Some people think that it’s the tension of being left wanting that makes the artist, the writer, the musician.
Sometimes the beauty of the human spirit expressed through art shines the brightest in the darkest of situations, where want and need constantly lurk behind the corners of our comfort.
Contentment and satisfaction are often short-lived, a tension always pulling at our attention, our ability to focus, and our ability to be at ease with less.
So it is with art, the same as with our lovers. “Are you tired?”. My head was tilted back, my vulnerable neck left exposed, and my eyes were closed. I felt nothing of hunger, or cold or wanting. “I’m content.

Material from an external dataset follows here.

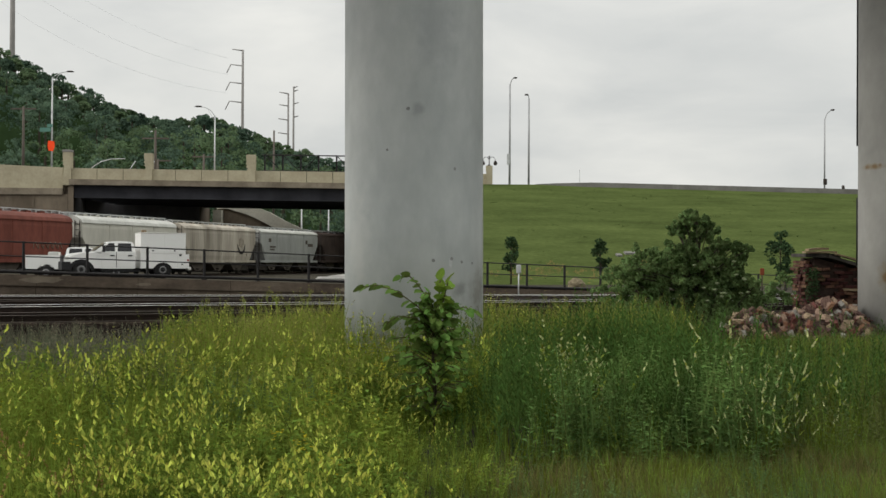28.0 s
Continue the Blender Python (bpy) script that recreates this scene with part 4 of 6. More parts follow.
    if bed == "service":
        end = 5.42
        bm = B()
        o = [(2.95, 0.52)] + arch(rx, 0.50, 0.52)[::-1] + [(rx + 0.55, 0.52), (end, 0.52), (end, 1.25), (end - 0.18, 1.25), (end - 0.18, 2.32), (2.95, 2.32)]
        slab(bm, o, -1.08, 1.08)
        part("service_body", bm, M["white_paint"], t)
        bm = B()
        box(bm, (2.93, -1.10, 2.30), (end - 0.16, 1.10, 2.36), bevel=0.02)
        part("body_roof", bm, M["dull_white"], t)
        for x0, x1, z0, z1 in ((3.02, 4.10, 1.30, 2.25), (4.14, 5.2, 1.30, 2.25), (3.02, 3.58, 0.6, 1.24), (4.82, 5.3, 0.6, 1.24)):
            bm = B()
            box(bm, (x0, -1.095, z0), (x1, -1.075, z1), bevel=0.008)
            d = part("locker_door", bm, M["white_paint"], t)
            bm = B()
            box(bm, ((x0 + x1) / 2 - 0.05, -1.11, z0 + 0.1), ((x0 + x1) / 2 + 0.05, -1.09, z0 + 0.16))
            part("latch", bm, M["trim"], d)
        bm = B()
        box(bm, (3.0, -1.0, 2.36), (3.23, -0.75, 2.50), bevel=0.03)
        part("work_lamp", bm, M["rust"], t, "small brown work lamp")
        bm = B()
        box(bm, (4.9, -1.12, 1.16), (5.02, -1.08, 1.26))
        part("fuel_cap", bm, M["trim"], t)
        bm = B()
        box(bm, (end - 0.05, -1.05, 0.42), (end + 0.12, 1.05, 0.60), bevel=0.03)
        part("rear_step", bm, M["dull_white"], t)
        bm = B()
        box(bm, (5.32, -1.11, 0.9), (5.40, -1.085, 1.0))
        part("tail_lamp", bm, M["red_lens"], t)
    else:
        end = 4.75
        bm = B()
        o = [(2.86, 0.56)] + arch(rx, 0.50, 0.56)[::-1] + [(rx + 0.55, 0.56), (end, 0.58), (end + 0.04, 1.32), (2.86, 1.32)]
        for y0, y1 in ((-0.99, -0.9), (0.9, 0.99)):
            slab(bm, o, y0, y1)
        box(bm, (3.00, -0.9, 0.66), (end, 0.9, 0.74))
        box(bm, (end - 0.06, -0.9, 0.62), (end + 0.04, 0.9, 1.32), bevel=0.02)
        part("bed", bm, M["white_paint"], t)
        bm = B()
        box(bm, (3.05, -0.98, 1.30), (3.6, 0.98, 1.50), bevel=0.03)
        part("tool_box", bm, M["dull_white"], t)
        bm = B()
        box(bm, (end - 0.02, -0.95, 0.46), (end + 0.2, 0.95, 0.62), bevel=0.03)
        part("rear_bumper", bm, M["trim"], t)
        bm = B()
        box(bm, (end - 0.05, -1.0, 0.95), (end + 0.05, -0.84, 1.25))
        part("tail_lamp", bm, M["red_lens"], t)
    if bed == "bed":
        for ob in t.children:
            if ob.name.split(".")[0] in ("roof", "side_window", "windscreen"):
                for v in ob.data.vertices:
                    v.co.z = 1.34 + (v.co.z - 1.34) * 0.76
    for y in (-0.86, 0.86):
        road_wheel(t, fx, y, R)
        road_wheel(t, rx, y, R, 0.26 if bed == "bed" else 0.34)
    return t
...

Sated.”
“I like that,” he said, reclining back on his elbow.
Sated. That’s an evocative word isn’t it? It’s so much better than happy, ok, or even relaxed. Sated, it whispers hints of sloth after completely satisfying the deep hunger of lustful greed and gluttony.
Being satiated rarely leads to ground breaking creativity. It usually just leads to deep, restful sleep.
So why is it, that with our partners we always want more? What’s wrong with a partner who completes you intellectually, another spiritually, and another sexually? Why can’t we just let go of the faults, the tension, the wanting the impossible of knowing someone completely when we never really ever know ourselves? Why do we always want more?
The beauty of all of these relationships; the spiritual, the intellectual and the physical is that they stand incomplete against the measuring stick of perfection. I believe that the beauty in relationships is much like art; the sublime shines brightest against the darkness of lack.